Data Reduction Techniques for Data Mining & ML

Posted on Jul 31, 2025 in Business Administration and Innovation Management

Understanding Data Reduction in Data Mining & Machine Learning

Data reduction is a crucial technique in data mining, designed to decrease the size of a dataset while preserving its most important information. This process is highly beneficial when datasets are too large for efficient processing or contain significant amounts of irrelevant or redundant data.

Key Data Reduction Techniques

Several distinct data reduction techniques are employed in data mining:

Data Sampling: This technique involves selecting a representative subset of the data to work with, rather than using the entire dataset. It is useful for reducing dataset size while preserving overall trends and patterns.
Dimensionality Reduction: This technique reduces the number of features (variables) in the dataset. This can be achieved by removing irrelevant features or by combining multiple features into a single, more informative one.
Data Compression: This technique utilizes methods such as lossy or lossless compression to decrease the physical size of a dataset.
Data Discretization: This technique converts continuous data into discrete categories or bins by partitioning the range of possible values into defined intervals.
Feature Selection: This technique involves identifying and selecting a subset of features from the dataset that are most relevant and impactful for the specific task at hand.

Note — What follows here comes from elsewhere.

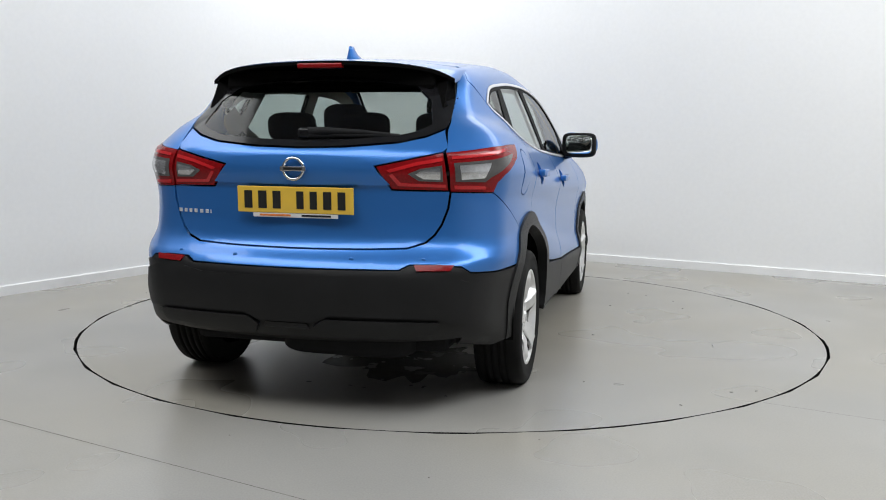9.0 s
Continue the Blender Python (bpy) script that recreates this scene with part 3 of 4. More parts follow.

It’s important to note that data reduction often involves a trade-off between data accuracy and size. While reducing data can improve efficiency, excessive reduction may lead to less accurate and less generalizable models.

Deep Dive: Data Discretization Methods

Discretization is the process of converting continuous numerical values into discrete categories or bins. This technique is frequently used in data analysis and machine learning to simplify complex data, making it easier to analyze and work with. Instead of dealing with exact values, discretization groups data into ranges, which can significantly improve the performance of algorithms, especially in classification tasks.

1. Equal Width Binning

This technique divides the entire range of data into equal-sized intervals. Each bin has an equal width, determined by dividing the range of the data by the desired number of intervals, n.

Formula:

Bin Width = (Max Value - Min Value) / n

2. Equal Frequency Binning

This method divides the data so that each interval (bin) contains approximately the same number of data points. For example, if you have 100 data points and want 5 intervals, each interval would contain about 20 data points.

3. K-means Clustering for Discretization

This technique applies clustering algorithms, such as K-means, to group data into clusters based on similarity. The data points within each cluster are then treated as a single discrete category.

4. Decision Tree Discretization

This method leverages decision trees to split continuous data based on feature values. The splits naturally create discrete categories that are optimized for predictive modeling.

5. Custom Binning Approaches

In this method, bin edges are defined manually based on domain knowledge, business rules, or specific analytical needs. For instance, in age data, you might set custom ranges like “0-18,” “19-40,” and “41+.”